= G. C. K. Dunsterville =

Galfrid Clement Keyworth "Stalky" Dunsterville (February 18, 1905 – November 26, 1988) was a business executive and a botanist who studied the orchids of Venezuela.

He was born in Devon to Lionel Dunsterville (who inspired the title character of Rudyard Kipling's Stalky & Co. and later became a major-general) and his wife, the former Margaret "Daisie" Keyworth. Galfrid took a degree in mining engineering from the University of Birmingham in 1925. He then joined Shell Oil and worked in various countries.
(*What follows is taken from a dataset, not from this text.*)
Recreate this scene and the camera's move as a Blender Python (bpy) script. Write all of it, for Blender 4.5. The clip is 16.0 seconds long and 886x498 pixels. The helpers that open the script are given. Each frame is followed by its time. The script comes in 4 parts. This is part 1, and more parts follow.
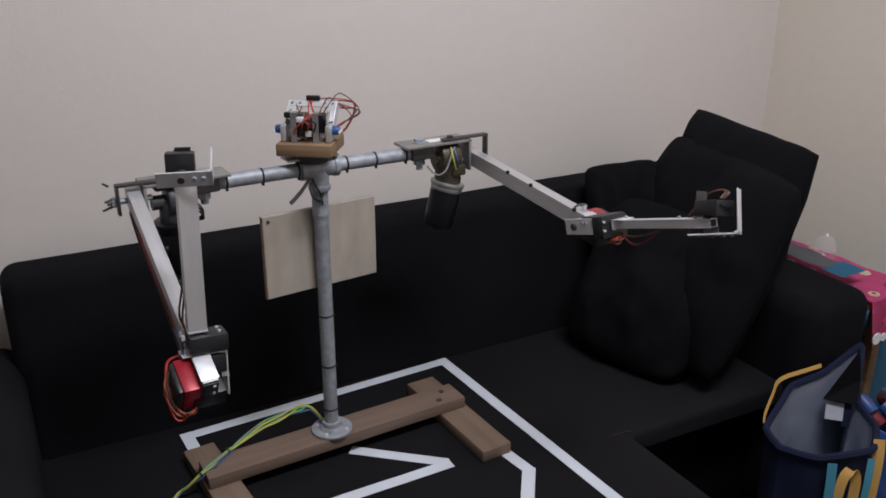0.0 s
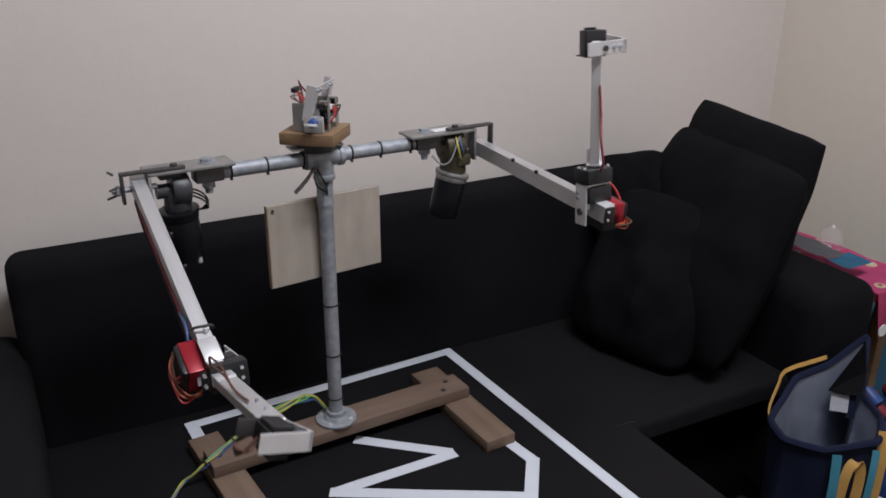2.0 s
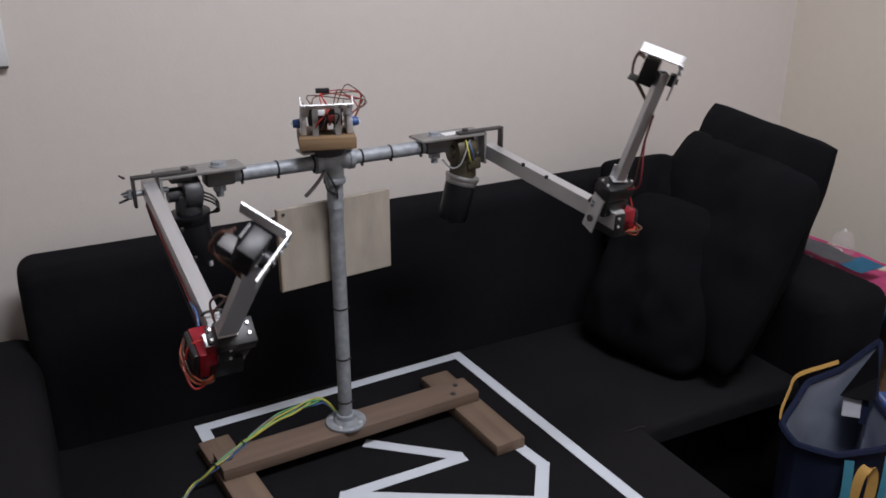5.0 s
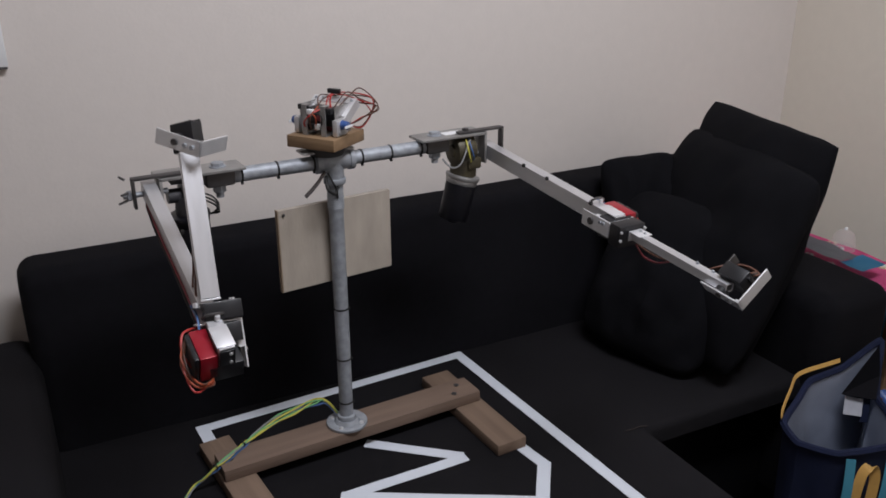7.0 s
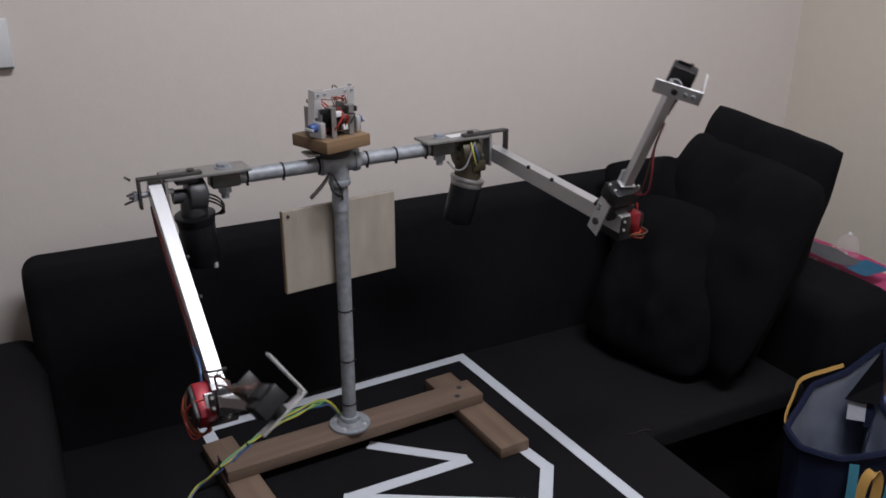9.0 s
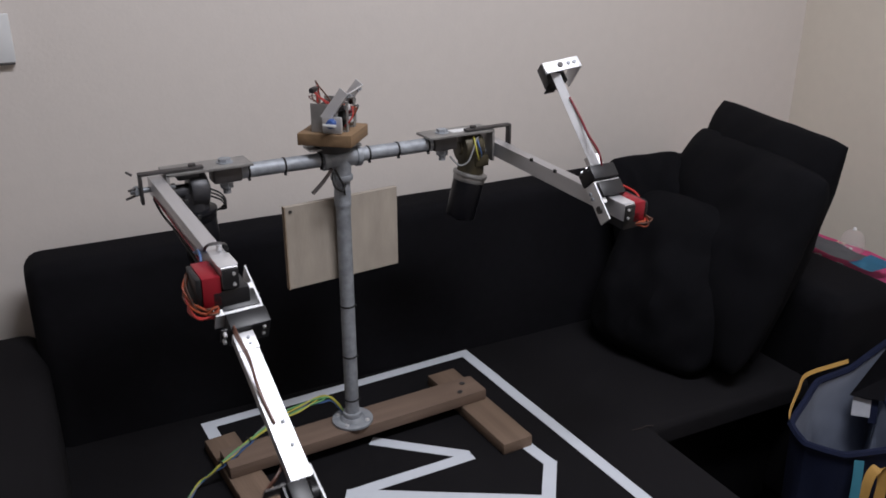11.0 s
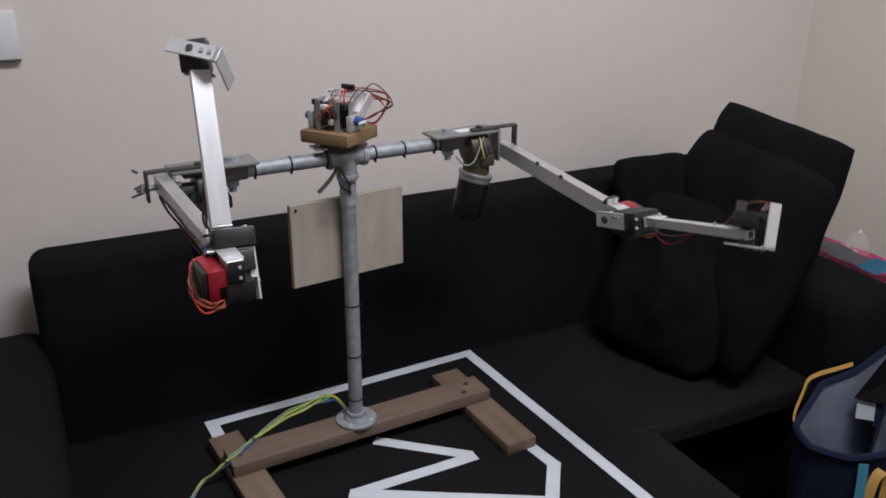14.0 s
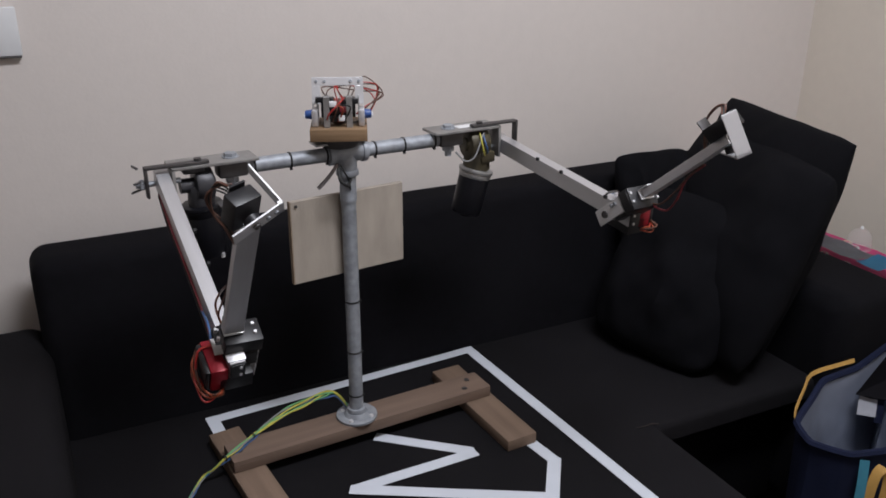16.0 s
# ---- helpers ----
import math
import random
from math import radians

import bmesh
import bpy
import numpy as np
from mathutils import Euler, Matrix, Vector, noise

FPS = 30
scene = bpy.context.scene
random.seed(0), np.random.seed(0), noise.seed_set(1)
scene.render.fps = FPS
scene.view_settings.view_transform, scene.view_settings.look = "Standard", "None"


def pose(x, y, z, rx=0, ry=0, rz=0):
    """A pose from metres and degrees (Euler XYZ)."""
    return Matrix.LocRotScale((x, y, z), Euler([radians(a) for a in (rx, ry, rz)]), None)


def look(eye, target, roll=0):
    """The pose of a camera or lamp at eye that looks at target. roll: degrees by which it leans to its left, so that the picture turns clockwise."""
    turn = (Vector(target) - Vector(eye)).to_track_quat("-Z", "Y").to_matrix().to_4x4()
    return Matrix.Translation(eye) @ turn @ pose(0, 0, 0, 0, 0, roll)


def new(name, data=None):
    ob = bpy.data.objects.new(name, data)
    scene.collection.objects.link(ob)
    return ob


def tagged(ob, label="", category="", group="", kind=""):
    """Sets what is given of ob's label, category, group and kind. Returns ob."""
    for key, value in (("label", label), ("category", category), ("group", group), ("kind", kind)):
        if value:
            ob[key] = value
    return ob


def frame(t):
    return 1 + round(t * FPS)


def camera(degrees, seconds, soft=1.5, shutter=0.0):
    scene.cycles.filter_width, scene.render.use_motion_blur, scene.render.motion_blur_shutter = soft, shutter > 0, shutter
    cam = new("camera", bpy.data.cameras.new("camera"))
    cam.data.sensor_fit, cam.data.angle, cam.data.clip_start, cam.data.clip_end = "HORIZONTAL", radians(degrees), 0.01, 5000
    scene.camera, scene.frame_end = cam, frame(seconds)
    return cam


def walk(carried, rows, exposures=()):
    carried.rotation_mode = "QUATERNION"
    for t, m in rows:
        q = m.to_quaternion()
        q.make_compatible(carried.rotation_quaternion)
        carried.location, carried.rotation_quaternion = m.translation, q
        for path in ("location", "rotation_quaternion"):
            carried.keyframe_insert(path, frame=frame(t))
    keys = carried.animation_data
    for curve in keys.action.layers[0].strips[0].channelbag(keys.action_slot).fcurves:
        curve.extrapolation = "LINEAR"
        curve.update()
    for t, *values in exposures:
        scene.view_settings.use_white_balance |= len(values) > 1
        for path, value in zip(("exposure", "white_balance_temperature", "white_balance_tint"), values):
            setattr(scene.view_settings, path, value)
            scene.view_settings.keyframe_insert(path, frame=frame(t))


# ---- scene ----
SEAT = 0.42          # height of the sofa seat above the floor

# camera: seconds, heading, tilt down, roll, eye x, y, height above the seat
CAM_ROWS = [
    (0.0, 31.440, 21.073, 0.197, -0.5565, -1.3326, 0.9861),
    (0.5, 31.404, 21.225, 0.334, -0.5574, -1.3318, 0.9855),
    (1.0, 31.321, 21.411, 0.567, -0.5564, -1.3315, 0.9869),
    (1.5, 31.282, 21.502, 0.582, -0.5587, -1.3284, 0.9851),
    (2.0, 31.123, 21.690, 0.261, -0.5559, -1.3302, 0.9830),
    (2.5, 31.194, 21.795, 0.332, -0.5594, -1.3273, 0.9819),
    (3.0, 31.064, 21.885, 0.311, -0.5577, -1.3288, 0.9806),
    (3.5, 30.812, 21.869, 0.118, -0.5565, -1.3322, 0.9821),
    (4.0, 30.599, 21.669, 0.089, -0.5573, -1.3319, 0.9817),
    (6.5, 30.377, 21.380, 0.051, -0.5571, -1.3255, 0.9845),
    (7.0, 30.437, 21.545, -0.117, -0.5561, -1.3259, 0.9844),
    (7.5, 30.525, 21.493, 0.064, -0.5578, -1.3276, 0.9814),
    (8.0, 30.536, 21.482, 0.207, -0.5580, -1.3289, 0.9793),
    (8.5, 30.538, 21.543, 0.271, -0.5615, -1.3259, 0.9842),
    (9.0, 30.302, 21.396, 0.207, -0.5605, -1.3244, 0.9849),
    (11.5, 29.972, 21.708, 0.036, -0.5568, -1.3194, 0.9791),
    (12.0, 29.853, 21.859, -0.031, -0.5565, -1.3171, 0.9800),
    (12.5, 29.802, 21.973, -0.135, -0.5535, -1.3178, 0.9802),
    (13.0, 29.921, 21.961, 0.005, -0.5561, -1.3175, 0.9793),
    (13.5, 29.827, 21.793, 0.227, -0.5572, -1.3201, 0.9786),
    (14.0, 29.918, 21.649, 0.414, -0.5612, -1.3161, 0.9802),
    (14.5, 29.806, 21.685, 0.384, -0.5581, -1.3163, 0.9826),
    (15.0, 29.937, 21.736, 0.256, -0.5597, -1.3146, 0.9823),
    (15.5, 29.855, 21.880, 0.372, -0.5581, -1.3138, 0.9841),
    (16.0, 29.676, 21.833, 0.307, -0.5562, -1.3189, 0.9776),
]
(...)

He married Ellinor "Nora" Freeman in 1929; they had two daughters. Dunsterville had never liked his given names, and when a co-worker and Kipling fan nicknamed him "Stalky", it stuck. In 1947 the Dunstervilles were transferred to Venezuela, where Dunsterville would live for the rest of his life. He became the president of Shell in Venezuela in 1957 and retired in 1959.

In the early 1950s, he became interested in Venezuela's native orchids, initially as subjects for painting. He made contact with the orchidologist Leslie A. Garay and after retirement devoted himself to orchids full-time, traveling around Venezuela with his wife to draw and collect them. His collaboration with Garay led to the six-volume Venezuelan Orchids Illustrated (finished in 1976) and Orchids of Venezuela: An Illustrated Field Guide (1979). He also published over 250 articles on orchids, solo or co-authored with his wife, Garay, and others. His book with Ellinor, Orchid Hunting in the Lost World (And Elsewhere in Venezuela) (1988), was a collection of 64 articles that had originally appeared in the American Orchid Society Bulletin.

==Legacy==
Garay named two genera, each with only one known species, after him: Dunstervillea and Stalkya.